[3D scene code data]
* START *
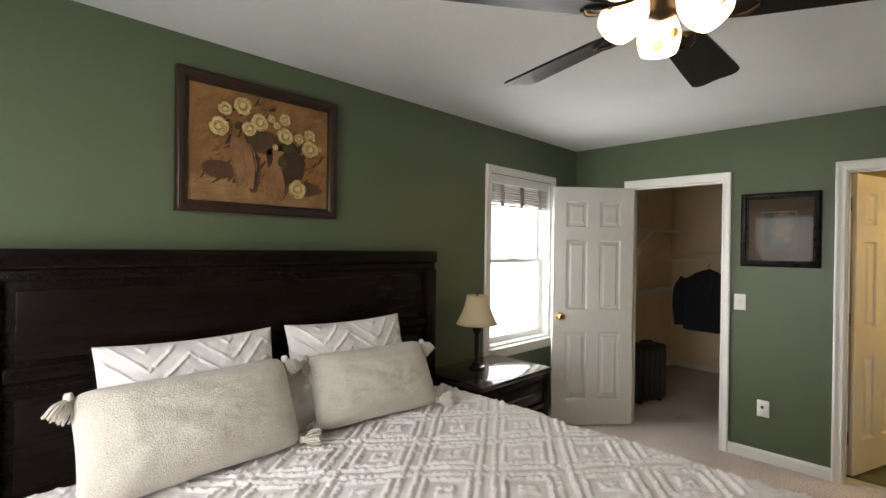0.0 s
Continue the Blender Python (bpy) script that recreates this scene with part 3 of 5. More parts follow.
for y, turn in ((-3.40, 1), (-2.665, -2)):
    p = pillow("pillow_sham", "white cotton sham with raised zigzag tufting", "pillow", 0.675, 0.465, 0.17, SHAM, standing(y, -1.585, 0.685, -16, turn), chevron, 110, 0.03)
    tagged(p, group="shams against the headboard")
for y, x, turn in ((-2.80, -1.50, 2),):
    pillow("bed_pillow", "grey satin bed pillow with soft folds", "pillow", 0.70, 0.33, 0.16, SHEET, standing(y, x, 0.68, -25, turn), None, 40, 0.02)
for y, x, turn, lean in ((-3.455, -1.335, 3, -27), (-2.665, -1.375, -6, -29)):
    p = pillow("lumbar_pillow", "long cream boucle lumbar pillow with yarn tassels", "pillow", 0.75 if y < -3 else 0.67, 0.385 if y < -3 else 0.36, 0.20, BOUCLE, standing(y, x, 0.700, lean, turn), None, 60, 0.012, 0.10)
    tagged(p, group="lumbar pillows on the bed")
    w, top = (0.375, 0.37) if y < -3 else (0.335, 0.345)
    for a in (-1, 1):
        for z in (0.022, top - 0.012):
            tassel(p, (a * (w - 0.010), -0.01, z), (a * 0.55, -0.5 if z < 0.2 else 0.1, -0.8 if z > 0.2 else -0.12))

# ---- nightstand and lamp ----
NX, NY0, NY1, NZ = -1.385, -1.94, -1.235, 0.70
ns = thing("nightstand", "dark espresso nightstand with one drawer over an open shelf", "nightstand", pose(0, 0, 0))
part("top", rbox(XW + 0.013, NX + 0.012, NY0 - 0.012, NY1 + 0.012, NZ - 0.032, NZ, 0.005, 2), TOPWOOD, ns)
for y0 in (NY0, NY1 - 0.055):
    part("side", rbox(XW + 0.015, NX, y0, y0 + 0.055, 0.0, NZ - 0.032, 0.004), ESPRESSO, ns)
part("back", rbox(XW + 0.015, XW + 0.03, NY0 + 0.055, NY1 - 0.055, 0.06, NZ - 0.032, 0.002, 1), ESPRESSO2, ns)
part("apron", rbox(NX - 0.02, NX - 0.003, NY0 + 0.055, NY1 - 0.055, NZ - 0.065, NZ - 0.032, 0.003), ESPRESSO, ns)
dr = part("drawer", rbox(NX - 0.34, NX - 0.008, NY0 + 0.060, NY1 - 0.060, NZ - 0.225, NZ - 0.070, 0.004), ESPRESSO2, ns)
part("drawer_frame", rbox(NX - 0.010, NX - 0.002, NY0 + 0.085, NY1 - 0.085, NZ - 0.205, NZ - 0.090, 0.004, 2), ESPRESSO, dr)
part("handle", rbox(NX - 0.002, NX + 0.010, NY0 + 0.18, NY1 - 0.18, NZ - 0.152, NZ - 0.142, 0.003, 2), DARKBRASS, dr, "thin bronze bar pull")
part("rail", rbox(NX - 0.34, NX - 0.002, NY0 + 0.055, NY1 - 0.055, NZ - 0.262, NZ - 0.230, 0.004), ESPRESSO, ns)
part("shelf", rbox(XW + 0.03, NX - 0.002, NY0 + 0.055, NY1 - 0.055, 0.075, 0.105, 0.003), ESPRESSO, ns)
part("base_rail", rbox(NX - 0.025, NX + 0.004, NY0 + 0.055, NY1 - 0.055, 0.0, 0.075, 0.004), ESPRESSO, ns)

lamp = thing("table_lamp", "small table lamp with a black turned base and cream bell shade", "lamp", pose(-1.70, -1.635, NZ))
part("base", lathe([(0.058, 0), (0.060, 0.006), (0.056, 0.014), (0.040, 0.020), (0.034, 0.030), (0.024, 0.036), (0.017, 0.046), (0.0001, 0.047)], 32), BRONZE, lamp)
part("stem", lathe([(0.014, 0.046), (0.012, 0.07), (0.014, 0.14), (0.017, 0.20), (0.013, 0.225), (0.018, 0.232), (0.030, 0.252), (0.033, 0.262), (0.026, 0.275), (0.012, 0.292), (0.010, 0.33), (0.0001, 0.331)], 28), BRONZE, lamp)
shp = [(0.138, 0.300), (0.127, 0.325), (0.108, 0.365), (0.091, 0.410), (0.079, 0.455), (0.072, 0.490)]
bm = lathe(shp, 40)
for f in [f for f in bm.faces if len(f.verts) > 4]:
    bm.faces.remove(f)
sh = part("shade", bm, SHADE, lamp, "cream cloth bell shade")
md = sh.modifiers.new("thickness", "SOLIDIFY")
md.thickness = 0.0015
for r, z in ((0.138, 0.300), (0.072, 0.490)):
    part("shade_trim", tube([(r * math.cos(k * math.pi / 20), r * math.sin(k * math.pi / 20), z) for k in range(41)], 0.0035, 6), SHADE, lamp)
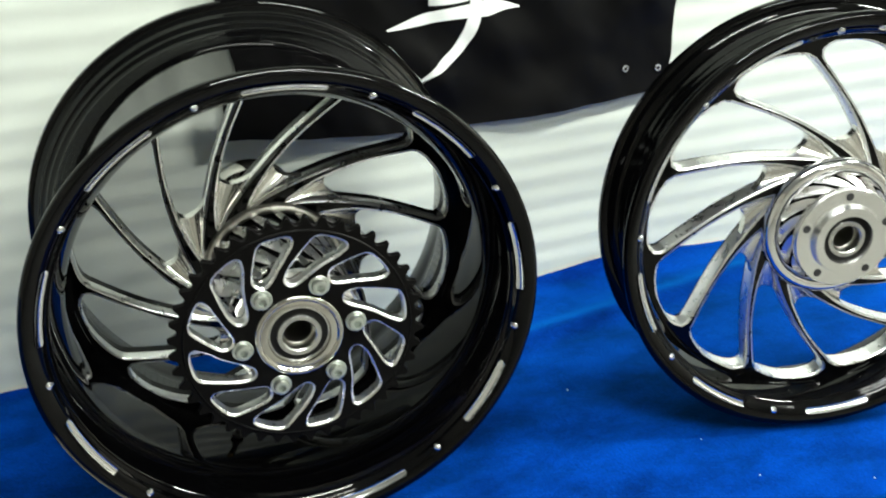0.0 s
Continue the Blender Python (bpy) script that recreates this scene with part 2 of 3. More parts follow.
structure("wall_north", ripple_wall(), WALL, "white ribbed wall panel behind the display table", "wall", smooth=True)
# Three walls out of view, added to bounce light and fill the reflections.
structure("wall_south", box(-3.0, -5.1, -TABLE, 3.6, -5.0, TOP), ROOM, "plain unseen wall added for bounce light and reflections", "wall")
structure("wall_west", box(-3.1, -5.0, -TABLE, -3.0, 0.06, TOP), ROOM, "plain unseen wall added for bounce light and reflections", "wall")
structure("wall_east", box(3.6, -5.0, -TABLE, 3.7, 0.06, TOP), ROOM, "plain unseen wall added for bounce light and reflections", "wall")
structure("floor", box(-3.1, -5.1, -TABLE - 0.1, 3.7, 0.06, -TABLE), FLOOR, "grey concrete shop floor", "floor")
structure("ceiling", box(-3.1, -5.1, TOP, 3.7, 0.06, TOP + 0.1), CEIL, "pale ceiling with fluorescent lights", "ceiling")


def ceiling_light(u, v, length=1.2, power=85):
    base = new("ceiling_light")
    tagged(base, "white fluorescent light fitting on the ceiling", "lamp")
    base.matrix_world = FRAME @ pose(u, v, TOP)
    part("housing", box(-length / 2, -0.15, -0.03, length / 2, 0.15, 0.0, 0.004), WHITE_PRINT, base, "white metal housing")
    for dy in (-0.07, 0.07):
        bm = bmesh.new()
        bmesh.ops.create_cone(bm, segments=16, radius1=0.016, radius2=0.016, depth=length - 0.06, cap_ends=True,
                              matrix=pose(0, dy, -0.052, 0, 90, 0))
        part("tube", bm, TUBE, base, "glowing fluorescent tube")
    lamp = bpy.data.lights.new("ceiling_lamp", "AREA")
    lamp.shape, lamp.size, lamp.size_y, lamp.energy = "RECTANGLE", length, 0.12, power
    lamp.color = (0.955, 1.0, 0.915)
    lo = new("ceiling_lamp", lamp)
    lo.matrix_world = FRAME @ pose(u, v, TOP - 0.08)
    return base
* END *
# TASK REQUIREMENTS:
Omit every picture while copying the listing above exactly.

# ANSWER TO THE EXERCISE:
0.0 s
Continue the Blender Python (bpy) script that recreates this scene with part 3 of 5. More parts follow.
for y, turn in ((-3.40, 1), (-2.665, -2)):
    p = pillow("pillow_sham", "white cotton sham with raised zigzag tufting", "pillow", 0.675, 0.465, 0.17, SHAM, standing(y, -1.585, 0.685, -16, turn), chevron, 110, 0.03)
    tagged(p, group="shams against the headboard")
for y, x, turn in ((-2.80, -1.50, 2),):
    pillow("bed_pillow", "grey satin bed pillow with soft folds", "pillow", 0.70, 0.33, 0.16, SHEET, standing(y, x, 0.68, -25, turn), None, 40, 0.02)
for y, x, turn, lean in ((-3.455, -1.335, 3, -27), (-2.665, -1.375, -6, -29)):
    p = pillow("lumbar_pillow", "long cream boucle lumbar pillow with yarn tassels", "pillow", 0.75 if y < -3 else 0.67, 0.385 if y < -3 else 0.36, 0.20, BOUCLE, standing(y, x, 0.700, lean, turn), None, 60, 0.012, 0.10)
    tagged(p, group="lumbar pillows on the bed")
    w, top = (0.375, 0.37) if y < -3 else (0.335, 0.345)
    for a in (-1, 1):
        for z in (0.022, top - 0.012):
            tassel(p, (a * (w - 0.010), -0.01, z), (a * 0.55, -0.5 if z < 0.2 else 0.1, -0.8 if z > 0.2 else -0.12))

# ---- nightstand and lamp ----
NX, NY0, NY1, NZ = -1.385, -1.94, -1.235, 0.70
ns = thing("nightstand", "dark espresso nightstand with one drawer over an open shelf", "nightstand", pose(0, 0, 0))
part("top", rbox(XW + 0.013, NX + 0.012, NY0 - 0.012, NY1 + 0.012, NZ - 0.032, NZ, 0.005, 2), TOPWOOD, ns)
for y0 in (NY0, NY1 - 0.055):
    part("side", rbox(XW + 0.015, NX, y0, y0 + 0.055, 0.0, NZ - 0.032, 0.004), ESPRESSO, ns)
part("back", rbox(XW + 0.015, XW + 0.03, NY0 + 0.055, NY1 - 0.055, 0.06, NZ - 0.032, 0.002, 1), ESPRESSO2, ns)
part("apron", rbox(NX - 0.02, NX - 0.003, NY0 + 0.055, NY1 - 0.055, NZ - 0.065, NZ - 0.032, 0.003), ESPRESSO, ns)
dr = part("drawer", rbox(NX - 0.34, NX - 0.008, NY0 + 0.060, NY1 - 0.060, NZ - 0.225, NZ - 0.070, 0.004), ESPRESSO2, ns)
part("drawer_frame", rbox(NX - 0.010, NX - 0.002, NY0 + 0.085, NY1 - 0.085, NZ - 0.205, NZ - 0.090, 0.004, 2), ESPRESSO, dr)
part("handle", rbox(NX - 0.002, NX + 0.010, NY0 + 0.18, NY1 - 0.18, NZ - 0.152, NZ - 0.142, 0.003, 2), DARKBRASS, dr, "thin bronze bar pull")
part("rail", rbox(NX - 0.34, NX - 0.002, NY0 + 0.055, NY1 - 0.055, NZ - 0.262, NZ - 0.230, 0.004), ESPRESSO, ns)
part("shelf", rbox(XW + 0.03, NX - 0.002, NY0 + 0.055, NY1 - 0.055, 0.075, 0.105, 0.003), ESPRESSO, ns)
part("base_rail", rbox(NX - 0.025, NX + 0.004, NY0 + 0.055, NY1 - 0.055, 0.0, 0.075, 0.004), ESPRESSO, ns)

lamp = thing("table_lamp", "small table lamp with a black turned base and cream bell shade", "lamp", pose(-1.70, -1.635, NZ))
part("base", lathe([(0.058, 0), (0.060, 0.006), (0.056, 0.014), (0.040, 0.020), (0.034, 0.030), (0.024, 0.036), (0.017, 0.046), (0.0001, 0.047)], 32), BRONZE, lamp)
part("stem", lathe([(0.014, 0.046), (0.012, 0.07), (0.014, 0.14), (0.017, 0.20), (0.013, 0.225), (0.018, 0.232), (0.030, 0.252), (0.033, 0.262), (0.026, 0.275), (0.012, 0.292), (0.010, 0.33), (0.0001, 0.331)], 28), BRONZE, lamp)
shp = [(0.138, 0.300), (0.127, 0.325), (0.108, 0.365), (0.091, 0.410), (0.079, 0.455), (0.072, 0.490)]
bm = lathe(shp, 40)
for f in [f for f in bm.faces if len(f.verts) > 4]:
    bm.faces.remove(f)
sh = part("shade", bm, SHADE, lamp, "cream cloth bell shade")
md = sh.modifiers.new("thickness", "SOLIDIFY")
md.thickness = 0.0015
for r, z in ((0.138, 0.300), (0.072, 0.490)):
    part("shade_trim", tube([(r * math.cos(k * math.pi / 20), r * math.sin(k * math.pi / 20), z) for k in range(41)], 0.0035, 6), SHADE, lamp)
0.0 s
Continue the Blender Python (bpy) script that recreates this scene with part 2 of 3. More parts follow.
structure("wall_north", ripple_wall(), WALL, "white ribbed wall panel behind the display table", "wall", smooth=True)
# Three walls out of view, added to bounce light and fill the reflections.
structure("wall_south", box(-3.0, -5.1, -TABLE, 3.6, -5.0, TOP), ROOM, "plain unseen wall added for bounce light and reflections", "wall")
structure("wall_west", box(-3.1, -5.0, -TABLE, -3.0, 0.06, TOP), ROOM, "plain unseen wall added for bounce light and reflections", "wall")
structure("wall_east", box(3.6, -5.0, -TABLE, 3.7, 0.06, TOP), ROOM, "plain unseen wall added for bounce light and reflections", "wall")
structure("floor", box(-3.1, -5.1, -TABLE - 0.1, 3.7, 0.06, -TABLE), FLOOR, "grey concrete shop floor", "floor")
structure("ceiling", box(-3.1, -5.1, TOP, 3.7, 0.06, TOP + 0.1), CEIL, "pale ceiling with fluorescent lights", "ceiling")


def ceiling_light(u, v, length=1.2, power=85):
    base = new("ceiling_light")
    tagged(base, "white fluorescent light fitting on the ceiling", "lamp")
    base.matrix_world = FRAME @ pose(u, v, TOP)
    part("housing", box(-length / 2, -0.15, -0.03, length / 2, 0.15, 0.0, 0.004), WHITE_PRINT, base, "white metal housing")
    for dy in (-0.07, 0.07):
        bm = bmesh.new()
        bmesh.ops.create_cone(bm, segments=16, radius1=0.016, radius2=0.016, depth=length - 0.06, cap_ends=True,
                              matrix=pose(0, dy, -0.052, 0, 90, 0))
        part("tube", bm, TUBE, base, "glowing fluorescent tube")
    lamp = bpy.data.lights.new("ceiling_lamp", "AREA")
    lamp.shape, lamp.size, lamp.size_y, lamp.energy = "RECTANGLE", length, 0.12, power
    lamp.color = (0.955, 1.0, 0.915)
    lo = new("ceiling_lamp", lamp)
    lo.matrix_world = FRAME @ pose(u, v, TOP - 0.08)
    return base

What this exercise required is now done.